9th March 2021
Those who follow Brexit are likely to have strong opinions on the merits of Brexit, and those strong opinions will in turn to influence how each development is approached.
Supporters of Brexit will clap and cheer at certain things, and opponents of Brexit (or of this government’s approach to Brexit) will rage and jeer.
One side will tend to see the government as doing nothing wrong, and the other side will see the government as doing everything wrong.
And such partisanship means any problem is seen either as not existing or as entirely the fault of the government of the United Kingdom.
But not everything is the fault of a bunch of politicians in one place and at one time.
In a recent post at the London School of Economics blog, Professor Katy Hayward of Queen’s University Belfast has done a short explainer on the Ireland/Northern Ireland Protocol – and it is perhaps one of the best short explainers on Brexit generally.
But the one phrase in that post which stood out for me was this:
‘It is true that – with the best will in the world (which is evident among most businesses in NI) – the new border regime is still far from ready for full implementation.’
So used are many of us at seeing as every failing of Brexit as being directly attributable to the expedient follies of the United Kingdom government that it can sometimes be forgotten that even if we were suddenly to have a sensible and practical government many Brexit problems would still be there.
For this is the very nature of fundamental problems: mere superficialities cannot and do not make any difference.
That is why the problems are, well, fundamental.
Hayward’s post reminds us of how the Ireland/Northern Ireland protocol is exceptional: it affects an internal boundary of one of the parties; it applies different rules to goods moving in one direction than the other; the applicable rules in one direction are that of the European Union and not the United Kingdom; and that in respect of those applicable rules, it will be the United Kingdom that will be applying them, not the European Union.
As Hayward wisely observes: ‘This entails a great deal of trust on the EU side and a great deal of responsibility on the UK side.’
And these are just the structural problems.
There are then many practical problems, as with any trade agreement – which were, of course, exacerbated by the reckless, last-minute approach to the negotiation and implementation of the protocol.
And to demonstrate the adage that there is nothing in political affairs that the current government of the United Kingdom cannot make worse, there are the clumsy and confrontational antics of the relevant minister David Frost.
In the words of Hayward:
‘The EU is frustrated at the lack of readiness, compliance and, now, the trustworthiness of the UK.’

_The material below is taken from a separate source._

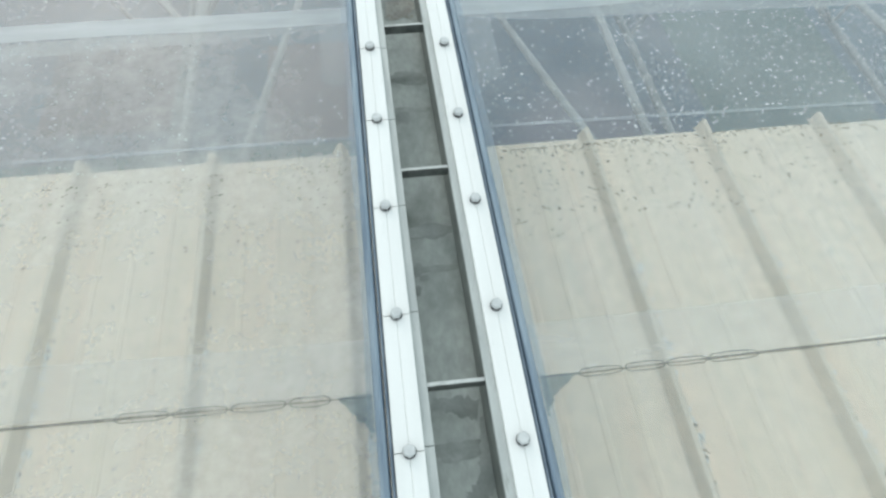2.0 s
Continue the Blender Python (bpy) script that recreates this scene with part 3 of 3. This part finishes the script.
def beads(name, seed, count, where, mat, label):
    """Water beads lying on the deck or film, given place and size one by one."""
    rng = random.Random(seed)
    v, f = [], []
    for _ in range(count):
        x, y, z, size, stretch = where(rng)
        i0, jit = len(v), rng.uniform(0, 1)
        for rr, zz in ((1.0, 0.0), (0.75, 0.5)):
            for k in range(8):
                a = math.tau * (k + jit) / 8
                w = 1 + rng.uniform(-0.22, 0.22)
                v.append((x + size * rr * w * math.cos(a), y + size * stretch * rr * w * math.sin(a), z + size * 0.4 * zz))
        v.append((x, y, z + size * 0.4))
        for k in range(8):
            n2 = (k + 1) % 8
            f += [(i0 + k, i0 + n2, i0 + 8 + n2, i0 + 8 + k), (i0 + 8 + k, i0 + 8 + n2, i0 + 16)]
    return tagged(new(name, mesh_of(name, v, f, mat, True)), label, "water beads", kind="stuff")


def by_ribs(rng):
    k = rng.choice((-4, -3, -2, -1, 1, 2, 3, 4))
    x = 0.221 + RIB * k
    run = 0.5 + 0.5 * math.sin(k * 2.7 + 1)
    y = -1.0 + 1.15 * rng.random() ** (0.6 + run)
    y = y + 0.05 * math.sin(y * 21 + k)
    return x + rng.gauss(0.033, 0.007), y, DECK_Z + 0.0015, rng.choice((0.0015, 0.002, 0.003, 0.004, 0.005)) * rng.uniform(0.8, 1.2), rng.uniform(1.0, 2.0)


# the white share paints the sparkle of the beads
M_BEAD = tinted_water("whitish_rib_beads", 0.85, (0.90, 0.88, 0.82, 1))
beads("water_beads", 13, 450, by_ribs, M_DROP_DARK, "darkened water beads along the cream roof seams")
beads("water_beads", 11, 1500, by_ribs, M_BEAD, "whitish water beads along the cream roof seams")


def by_weld(rng):
    s = rng.choice((1, -1))
    u = 0.22 + 0.45 * rng.random() ** 1.3
    y = weld_edge(s)(u) + rng.gauss(0, 0.008)
    return s * u, y, top_z(u, y) + 0.001, rng.choice((0.004, 0.006, 0.010, 0.014)), rng.uniform(0.35, 0.6)


beads("water_beads", 12, 60, by_weld, M_WATER, "clear water beads along the film weld")

# water caught where the weld meets the rail
M_POOL = film("bluish_water_pool", 0.80, 0.06, 0.30, 26.0, 0.05, 2.6, 0.04, tint=(0.74, 0.85, 0.92), haze_col=(0.36, 0.43, 0.47))
for side in (1, -1):
    rng = random.Random(40 + side)
    n, v, reach, hang = 18, [], (0.085 if side > 0 else 0.072), (0.088 if side > 0 else 0.085)
    for i in range(n + 1):
        k = i / n
        ua = EDGE + 0.005
        ub = ua + 0.004 + reach * (1 - k) ** (1.9 if side > 0 else 1.1) + rng.uniform(-0.004, 0.004)
        y = weld_edge(side)(ub) + 0.004 - hang * k
        v += [(side * ua, y, top_z(ua, y) + 0.0045), (side * (ua + ub) / 2, y + rng.uniform(-0.002, 0.002), top_z(ua, y) + 0.0065), (side * ub, y + rng.uniform(-0.003, 0.003), top_z(ub, y) + 0.0040)]
    f = [(3 * i + q, 3 * i + q + 1, 3 * i + q + 4, 3 * i + q + 3) for i in range(n) for q in range(2)]
    tagged(new("water_pool", mesh_of("water_pool", v, f, M_POOL, True)), "shallow bluish water pool on the film beside the rail", "puddle", "pools by the rail")

# clear doubling patches on the film beside the rails
M_PATCH = film("milky_patch", 0.98, 0.02, 0.08, 6.0, 0.08, 2.6)
for side, y0, y1, w in ((1, 0.44, 0.755, 0.085), (-1, 0.47, 0.76, 0.075)):
    ring = []
    for cx, cy, a0 in ((EDGE + 0.02 + w - 0.02, y1 - 0.02, 0), (EDGE + 0.03, y1 - 0.01, 90), (EDGE + 0.03, y0 + 0.01, 180), (EDGE + 0.02 + w - 0.03, y0 + 0.03, 270)):
        for q in range(5):
            a = radians(a0 + 22.5 * q)
            r = 0.02 if a0 in (0, 270) else 0.008
            ring.append((cx + r * math.cos(a), cy + r * math.sin(a)))
    v = [(side * u, y, top_z(u, y) + 0.0035) for u, y in ring]
    f = [tuple(range(len(v)))] if side > 0 else [tuple(range(len(v)))[::-1]]
    tagged(new("film_patch", mesh_of("film_patch", v, f, M_PATCH)), "milky doubling patch on the clear film beside the rail", "patch", "film patches")

# ragged outlines of flat water lenses held along the nearest weld
for side in (1, -1):
    rng = random.Random(60 + side)
    u = 0.262
    for q in range(4):
        length, half = rng.uniform(0.075, 0.12), rng.uniform(0.009, 0.0125)
        uc = u + length / 2
        u += length + rng.uniform(0.0, 0.006)
        n, v = 40, []
        ph = rng.uniform(0, 6)
        for i in range(n):
            a = math.tau * i / n
            ex, ey = math.cos(a), math.sin(a)
            ex, ey = math.copysign(abs(ex) ** 0.6, ex), math.copysign(abs(ey) ** 0.7, ey)
            r = 1 + 0.04 * math.sin(3 * a + ph) + 0.05 * math.sin(7 * a + 2 * ph)
            for w in (0.0, 0.0036):
                ux = uc + (length / 2 - w) * ex
                yy = weld_edge(side)(ux) + (half * r - w) * ey
                v.append((side * ux, yy, top_z(ux, yy) + 0.0042))
        f = [(2 * i, 2 * ((i + 1) % n), 2 * ((i + 1) % n) + 1, 2 * i + 1) for i in range(n)]
        tagged(new("puddle_edge", mesh_of("puddle_edge", v, f, M_LENS, True)), "grimy outline of a flat water lens along the film weld", "puddle", "puddle outlines")


def on_streak(rng):
    """Pale grit washed up along the wet streak in the gutter."""
    k = rng.random()
    x = -0.045 + 0.10 * k + rng.gauss(0, 0.006)
    return min(max(x, -0.058), 0.058), -0.725 - 0.012 * math.sin(k * 5) + 0.03 * k * k + rng.gauss(0, 0.010), -G + 0.0016, rng.choice((0.0012, 0.0018, 0.0026, 0.0038)), rng.uniform(0.5, 0.9)


M_GRIT = surface("pale_grit", (0.40, 0.41, 0.38), (0.56, 0.57, 0.53), 60.0, 0.6)
beads("grit", 21, 90, on_streak, M_GRIT, "pale grit along the wet streak on the gutter floor")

But the value of Hayward’s post is not just in that pay-off line, but in it showing us that even if Frost was not playing to the gallery, the structural and practical problems would still be there – and just as pressing and urgent.
This means that the European Union – and the rest of us – should not get preoccupied with the current political problems – as distinct from the structural and practical problems.
Just as the claps and cheers of the political and media supporters of the government are not enough to get Brexit ‘done’ – a similar but opposite superficial response to such political idiocy is not sufficient as a remedy to the current problems.
Put bluntly: if prime minister Boris Johnson and various of his ministers all resigned this evening, the structural and practical problems identified by Hayward would still be there in the morning.
And so Hayward is right to aver that the European Union should seek to avoid getting too caught-up in our current government’s short-term silliness – the ‘moral hazard’ of which I set out in a recent post.
The problems addressed by – and caused by – the Ireland/Northern Ireland Protocol will be there as long as the United Kingdom is out of the European Union and Northern Ireland is part of the United Kingdom.